What’s the difference between customer experience and user experience?
The customer, the user – isn’t that the same person? Physically they are the same person, but humans aren’t made up of just one attribute. Our brains function in two ways, often at the same time. The left side of our brain handles language, analysis and figures. It likes things rational and in sequence. The right side of our brains handle creativity, imagination, relationships, and emotions. It’s the side of the brain that helps us form strong emotional attachments to people, animals and even things.
Customer experience is the result of left brain functioning. It could be called the Function Experience. It deals with how the customer navigates your product. The metrics and data analysis of the experience – how many clicks per page - is important to the data analysts.
User experience is the result of right brain functioning and if we were renaming it, we could call it the Emotional Experience - the emotional response the customer has while navigating your product is important. It turns potential customers into profitable, brand-loyal followers. Great websites and products meet both right and left brain needs of the customer.
But does it really matter?
If ‘user experience’ deals with how a customer responds to and feels after using your website then the fact that 87% of customers who have a negative experience will never go back to that organisation becomes an important point of reference. 87% is a big percentage. Here’s another one: 83% of brand marketers agree that the best way to grow your brand’s strength, and your business, is through your customers’ having a good experience with your brand. If the customer’s initial or in fact only point of contact is your website, it’s easy to see how vital it is that their customers’ user experience is a great one.
Beauty is only skin deep, or is it?
With all the free website creation programmes available online almost anyone can create a website, and a good-looking one at that. But good designers don’t rely on making things look pretty. Any designer worth their salt will tell you that good design has a good reason-for-existence backing it up.

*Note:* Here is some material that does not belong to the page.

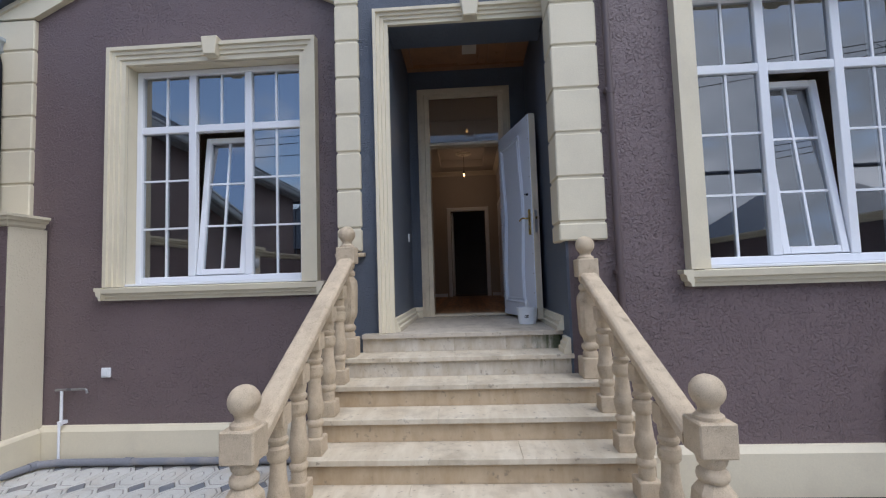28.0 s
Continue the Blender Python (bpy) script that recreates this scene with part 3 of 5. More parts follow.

Aren’t we splitting hairs here?
It may seem as if we are but consider this; Filmmakers know who their audience is and they ‘design’ the film to meet that audience’s expectations and needs. The Bond franchise appeals to a wide spectrum of cinema goers, and even though the actor playing Bond may change and the level of drama or humour may vary accordingly, the franchise itself remains constant. Audiences know what to expect. The filmmakers have a very particular kind of audience expectation and experience in mind when they first start scripting and storyboarding the film. They could have a very ‘good-looking’ film, but if it doesn’t deliver what Bond audiences are expecting, they will have failed. The audience experience is paramount – it’s what sells tickets for the next instalment.
And that’s how you want your customers to react to your website – always coming back for more. It must not only meet all the design requirements of your brand, but it must meet your customers’ ‘user experience enjoyment quotient’ as well. If possible, it should give them more than they’re expecting. Instead of having to resort to the search function, your customers should be thinking, “This product is awesome!”
How are customer feedback and user experience related?
Let’s look at it this way. You find customers are asking the same question, or the same kinds of questions, over and over again. Your staff spends hours answering these questions, while you growl in frustration at the supposed idiots they have to deal with and the waste of time and money!
Take for example an APO or FPO. In America, APO stands for Army Post Office. This might be in the USA itself or it might be anywhere in the world. If your company is responsible for shipping goods to your customer’s clients and they don’t know what APO or FPO (Fleet Post Office) stands for, your customers won’t understand why it takes so long for the product to reach their clients or for them to get paid. The user experience won’t be a good one.
The end result may be a lot of yelling and shouting at members of your staff and potentially a lost customer. You can guarantee the angry customer will tell others about their experience. Which means not only do you lose that customer, but potentially anyone who hears their story. And that’s why your customer’s user experience is important to your company. Bad user experience damages the bottom line.
On the other hand, if on the website and hardcopy billing form there’s a simple write out of the acronym in the address panel, i.e. APO (Army Post Office), everything changes.
Customer feedback, even in the form of shouting and yelling, is an opportunity to improve the user experience of your website and your company. Customers want to feel cared for, happy, satisfied, served and valued.
Make them feel like that and then they will become your best friend – a brand loyal, money spending customer.
So how do you do this?
Ask yourself, why is your customer visiting your site in the first place. It’s not rocket science I can hear you mutter. For example, you are struggling with managing the financials that come with running a business, so clearly they need an accountant. Except that you’re wrong. You don’t need an accountant. You just want to make all the pain go away. You are completely frustrated with balance sheets that don’t add up, the tax office breathing down your neck and your cash-flow draining away. FreeAgent’s & Xero’s website’s main function is to tell you everything is going to be all right. Just reading that makes a potential customer feel better.
Take a look at your website or product and see if it would make a potential customer feel cared for, happy, satisfied, served and valued.